In the final paper, Catherine La Farge examines "Launcelot in Compromising Positions: Fabliau in Malory's 'Tale of Sir Launcelot du Lake'" (181-97). La Farge draws attention to the generic differences between romance and fabliau, including their different depictions of domestic and geographic space, to argue that those moments when the Morte takes on aspects of fabliau reveal "the crisis of confidence besetting Malory's contemporaries" (182). After an unsuccessful attempt to reconcile this thesis to Felicity Riddy's well-known notion of the Morte compensating for the loss of English empire, La Farge argues that scenes like Launcelot's encounter with Belleus, with Phelot and his wife, and with Pedyvere and his wife have a "fabliauesque" humour bordering on anarchy. The resultant confusion of gender and genre in these moments suggests "that everything may be other than...it seems" (183). Such fabliau elements also consistently threaten, or at least make fun of, Launcelot's sexual and chivalric identity.

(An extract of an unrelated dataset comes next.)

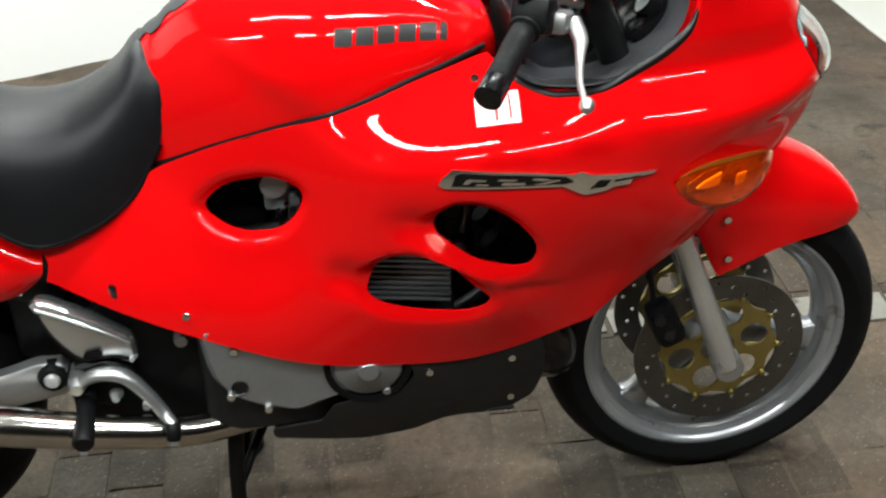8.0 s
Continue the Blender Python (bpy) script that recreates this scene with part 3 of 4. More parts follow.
# front fork and mudguard
for side in (-1, 1):
    y = 0.120 * side
    leg = part("fork_leg", lathe_to([(0.0, 0), (0.016, 0.0), (0.021, 0.01), (0.022, 0.1), (0.020, 0.5), (0.0195, 0.90), (0.0225, 0.915), (0.0235, 0.93), (0.0235, 0.985), (0.018, 1.0)], (1.468, y, 0.300), (1.345, y, 0.628), 24), FORK_GREY, bike, "grey cast aluminium fork slider")
    part("fork_tube", lathe_to([(0.0195, 0), (0.0195, 1)], (1.35, y, 0.615), (1.262, y, 0.840), 20), CHROME, leg, "chromed fork tube")
    # black here paints in the deep shade of the cockpit hollow
    part("upper_tube", lathe_to([(0.0195, 0), (0.0225, 0.02), (0.0225, 0.9), (0.0195, 1)], (1.262, y, 0.840), (1.205, y, 0.985), 20), SATIN_BLACK, leg, "upper fork tube under the yoke, blackened for the shade in the cockpit")
    part("axle_lug", [lathe_to([(0.0, 0), (0.024, 0.0), (0.026, 0.1), (0.026, 0.9), (0.022, 1.0)], (1.470, y * 1.12, 0.300), (1.470, y * 0.78, 0.300), 20), lathe_to([(0.0, 0), (0.007, 0), (0.007, 1), (0, 1)], (1.452, y * 1.16, 0.318), (1.452, y * 1.0, 0.318), 8)], ALUMINIUM, leg)
    caliper = part("brake_caliper", [block((0.050, 0.046, 0.086), (1.360, y * 0.80, 0.388), 0.014, pose(0, 0, 0, 0, -25, 0)), block((0.034, 0.018, 0.050), (1.352, y * 0.98, 0.396), 0.008, pose(0, 0, 0, 0, -25, 0))], BLACK_PLASTIC, bike, "black brake caliper")
    for dz in (-0.03, 0.03):
        part("bolt", lathe_to([(0, 0), (0.009, 0), (0.010, 0.4), (0.010, 1)], (1.352 - dz * 0.3, y * 1.08, 0.396 + dz * 0.5), (1.352 - dz * 0.3, y * 0.97, 0.396 + dz * 0.5), 10), DARK_METAL, caliper)
    part("brake_hose", along([(1.335, y * 0.9, 0.44), (1.318, y * 0.72, 0.56), (1.30, y * 0.7, 0.70), (1.26, y * 0.7, 0.85)], 0.005, 8), BLACK_PLASTIC, caliper)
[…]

Although this is a special edition of a journal and not an essay collection, there are several scenes and topics that are discussed repeatedly from similar angles: more cross-references between papers could have been supplied to alert interested readers. Many authors do provide such cross-references, but the overall pattern is inconsistent across the volume as a whole. And, as I have noted, there is frequently a need for more detailed engagement with some of the existing criticism. My final quibble regards a number of typographical errors, which I list here in case some of these papers eventually get reworked into larger projects: there is a badly erroneous sub-title (14, n. 48); a faulty cross-reference (64, n. 22); a superfluous "of" (77, l. 13); a Caxtonian inversion of titles where Morte Darthur [sic] is twice given as the title of Tale VIII (88); and a similar of conflation of titles where reference is made to "The Stanzaic Morte Darthur" [sic] (100). Finally, the wrong Hoffman article is cited in two cases (168-69, nn. 47 and 49). All of these minor criticisms are meant to suggest ways in which the scholarship on offer in Arthurian Literature 28: Blood, Sex, Malory could be even stronger, as it is scholarship that has much to offer to Malorians.

-------- Notes:

1. Kathleen Coyne Kelly, "Menaced Masculinity and Imperiled Virginity in the Morte Darthur," in Menacing Virgins: Representing Virginity in the Middle Ages and Renaissance, ed. Kathleen Coyne Kelly and Marina Leslie (Newark: University of Delaware Press, 1999), 97-114.

2. Contra Catherine La Farge, "Blood and Love in Malory's Morte Darthur," in A Companion to Medieval English Literature and Culture c.1350-c.1500, ed. Peter Brown (Oxford: Blackwell, 2007), 634-47.

3. E. Kay Harris, "Evidence against Lancelot and Guinevere in Malory's Morte Darthur: Treason by Imagination," Exemplaria 7 (1995): 179-208; Robert L. Kelly, "Malory and the Common Law: Hasty jougement in the 'Tale of the Death of King Arthur'," Medievalia et Humanistica NS 22 (1995): 111-40. More recently, see Ryan Muckerheide, "The English Law of Treason in Malory's Le Morte Darthur," Arthuriana 20.4 (2010): 48- 77; and Megan G. Leitch, "Speaking (of) Treason in Malory's Morte Darthur," Arthurian Literature 27 (2010): 103-34.

4. Beverly Kennedy, Knighthood in the Morte Darthur, 2nd ed., Arthurian Studies 11 (Cambridge: D. S. Brewer, 1992).

5. I am thinking especially of Dorsey Armstrong's "Postcolonial Palomides: Malory's Saracen Knight and the Unmaking of Arthurian Community," Exemplaria 18 (2006): 175-203.